Seychelles : Seychelles votes in parliamentary poll after rivals boycott
on 2011/9/29 13:34:30
Seychelles

20110929
Reuters
VICTORIA (Reuters) - Voters in Seychelles began casting their ballots on Thursday in a parliamentary election that should hand the ruling People's Party a large majority after the main opposition group said it would boycott the poll.



A comfortable win for the People's Party, headed by President James Michel who was elected to a second term in office in May, would pave the way for further economic reforms to liberalise an economy that faced bankruptcy three years ago.

The leader of the opposition Seychelles National Party called the boycott in protest at the lack of electoral reform that he says deprived him of victory in the presidential election, but his call has left his party deeply divided.

"There is no doubt the ruling People's Party will win the forthcoming election with a large majority," said local political commentator John Lablache.

"They have won all other elections even when the opposition was strong but now with the opposition fragmented, it will be almost a walkover for the ruling party," he said.

Michel has overseen a raft of economic reforms to liberalise the economy after the palm-fringed archipelago faced an acute balance of payments crisis.

Under Michel's leadership, Seychelles has opened its doors to foreign investors, notably from Europe and the Gulf states, to invest in the tourism and real estate sectors.

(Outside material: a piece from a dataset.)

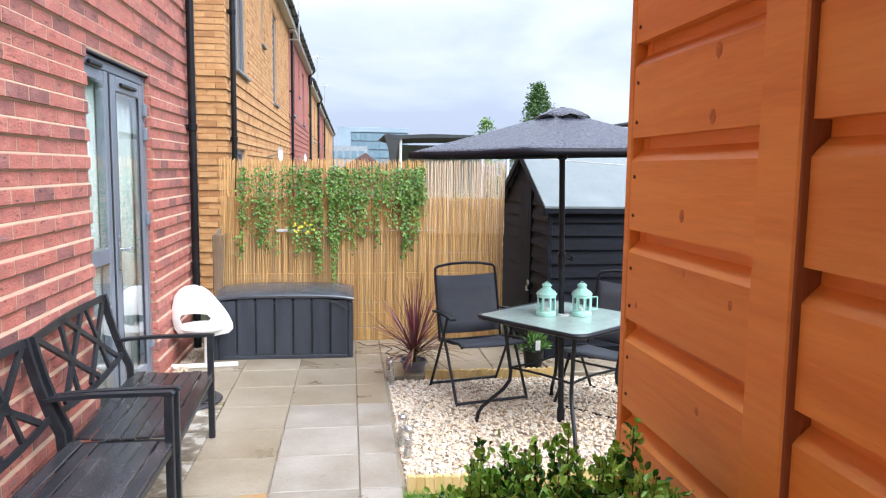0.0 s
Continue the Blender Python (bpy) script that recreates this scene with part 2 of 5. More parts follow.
M_SLAB = material("wet_buff_paving", [(0.25, (0.20, 0.155, 0.098)), (0.45, (0.29, 0.238, 0.165)), (0.6, (0.34, 0.286, 0.212)), (0.78, (0.41, 0.36, 0.285))], 2.6, rough=0.32, pieces=[(0, (0.92, 0.90, 0.86)), (1, (1, 1, 1))], fine=38, fine_amount=0.2, bump=0.12, rough_var=0.18, detail=8)
M_PALESLAB = material("damp_grey_paving", [(0.25, (0.22, 0.178, 0.132)), (0.45, (0.30, 0.258, 0.205)), (0.6, (0.348, 0.308, 0.255)), (0.78, (0.41, 0.37, 0.32))], 3.0, rough=0.36, pieces=[(0, (0.92, 0.91, 0.89)), (1, (1, 1, 1))], fine=45, fine_amount=0.18, bump=0.12, rough_var=0.2, detail=8)
M_STAINED = material("stained_patchy_concrete", [(0.38, (0.15, 0.12, 0.08)), (0.47, (0.24, 0.195, 0.135)), (0.515, (0.31, 0.26, 0.19)), (0.54, (0.50, 0.455, 0.385)), (0.8, (0.58, 0.54, 0.47))], 8, (1, 1, 1), 0.55, fine=30, fine_amount=0.3, bump=0.25, detail=9)
M_JOINT = material("sandy_joint", [(0.3, (0.20, 0.16, 0.11)), (0.7, (0.32, 0.27, 0.19))], 20, rough=0.9)
M_PEBBLE = material("pale_pebble", [(0.3, (0.62, 0.53, 0.41)), (0.7, (0.80, 0.72, 0.60))], 30, rough=0.55, pieces=[(0, (0.30, 0.22, 0.16)), (0.10, (0.60, 0.44, 0.32)), (0.2, (0.95, 0.78, 0.56)), (0.36, (1, 0.97, 0.9)), (0.82, (1, 1, 1)), (0.92, (0.68, 0.68, 0.70)), (1, (0.95, 0.7, 0.5))], fine=120, fine_amount=0.2)
M_GRAVELBED = material("gravel_bed", [(0.3, (0.20, 0.16, 0.11)), (0.7, (0.44, 0.37, 0.28))], 60, rough=0.9, fine=150)
M_SOIL = material("rough_earth", [(0.3, (0.05, 0.05, 0.025)), (0.7, (0.12, 0.12, 0.06))], 1.5, rough=0.95, fine=25)
M_GRASS = material("lawn_grass", [(0.3, (0.11, 0.25, 0.03)), (0.7, (0.24, 0.43, 0.07))], 6, rough=0.6, pieces=[(0, (0.6, 0.75, 0.5)), (1, (1, 1, 1))], fine_amount=0.1)
M_LEAF = material("box_leaf", [(0.3, (0.028, 0.115, 0.022)), (0.7, (0.075, 0.225, 0.035))], 6, rough=0.24, pieces=[(0, (0.5, 0.6, 0.55)), (0.7, (1, 1, 1)), (1, (1, 1, 0.8))], fine_amount=0.1)
M_YOUNG = material("young_box_leaf", [(0.3, (0.20, 0.47, 0.05)), (0.7, (0.42, 0.70, 0.10))], 6, rough=0.36, pieces=[(0, (0.7, 0.8, 0.6)), (1, (1, 1, 1))], fine_amount=0.1)
M_DRY = material("dry_brown_leaf", [(0.3, (0.21, 0.13, 0.05)), (0.7, (0.50, 0.37, 0.185))], 8, rough=0.7, pieces=[(0, (0.42, 0.38, 0.34)), (0.45, (0.85, 0.82, 0.78)), (1, (1, 1, 1))], fine_amount=0.2)
M_STEM = material("brown_stem", [(0.3, (0.06, 0.04, 0.022)), (0.7, (0.12, 0.08, 0.05))], 12, rough=0.8)
M_IVY = material("ivy_leaf", [(0.3, (0.055, 0.14, 0.018)), (0.7, (0.17, 0.31, 0.05))], 6, rough=0.45, pieces=[(0, (0.45, 0.55, 0.45)), (0.5, (1, 1, 1)), (1, (1, 1, 0.75))], fine_amount=0.1)
M_YELLOWFLOWER = material("yellow_petal", [(0.3, (0.75, 0.62, 0.03)), (0.7, (0.85, 0.74, 0.08))], 20, rough=0.5)
M_CORDY = material("burgundy_leaf", [(0.3, (0.13, 0.03, 0.036)), (0.7, (0.32, 0.10, 0.10))], 5, rough=0.42, pieces=[(0, (0.55, 0.5, 0.5)), (1, (1, 1, 1))], fine_amount=0.15)
M_POTBLACK = material("black_plastic_pot", [(0.3, (0.006, 0.0065, 0.0075)), (0.7, (0.011, 0.012, 0.013))], 6, rough=0.34, fine_amount=0.1, bump=0.05, spec=0.35)
M_POTGREY = material("lilac_grey_pot", [(0.3, (0.15, 0.15, 0.175)), (0.7, (0.20, 0.20, 0.225))], 8, rough=0.5)
M_GALV = material("galvanised_steel", [(0.3, (0.58, 0.60, 0.61)), (0.7, (0.76, 0.78, 0.79))], 7, (1, 1, 0.5), 0.3, 0.9, fine=35, fine_amount=0.12, bump=0.05, rough_var=0.1)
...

Voters in the Indian Ocean archipelago's remotest islands will cast their ballots on Thursday and Friday, while the rest of the country's 69,480 voters will do so on Saturday.

The only opposition party fielding candidates is the Popular Democratic Movement (PDM), which was hurriedly formed by breakaway members of the Seychelles National Party after the boycott call from Wavel Ramkalawan.

Ramkalawan has been demanding reforms to the electoral system since his defeat in May' s presidential poll, which he said was marred by voter bribery. The PDM said a boycott would kill politics on the archipelago.

"The main reason we are standing is that we do not want the country to go back to the days of a one-party state. If we do not take part then we will have People's Party occupying all the seats in the National Assembly, in which case People's Party would be able to change the laws however they want, whenever they want," PDM leader David Pierre told Reuters.

Seychelles' National Assembly has 34 seats. Twenty five are filled by directly elected members and nine candidates are appointed by party leaders, with the number allocated to each party proportional to the party's performance.

The SNP held 11 seats in the last assembly, while the People's Party had 23.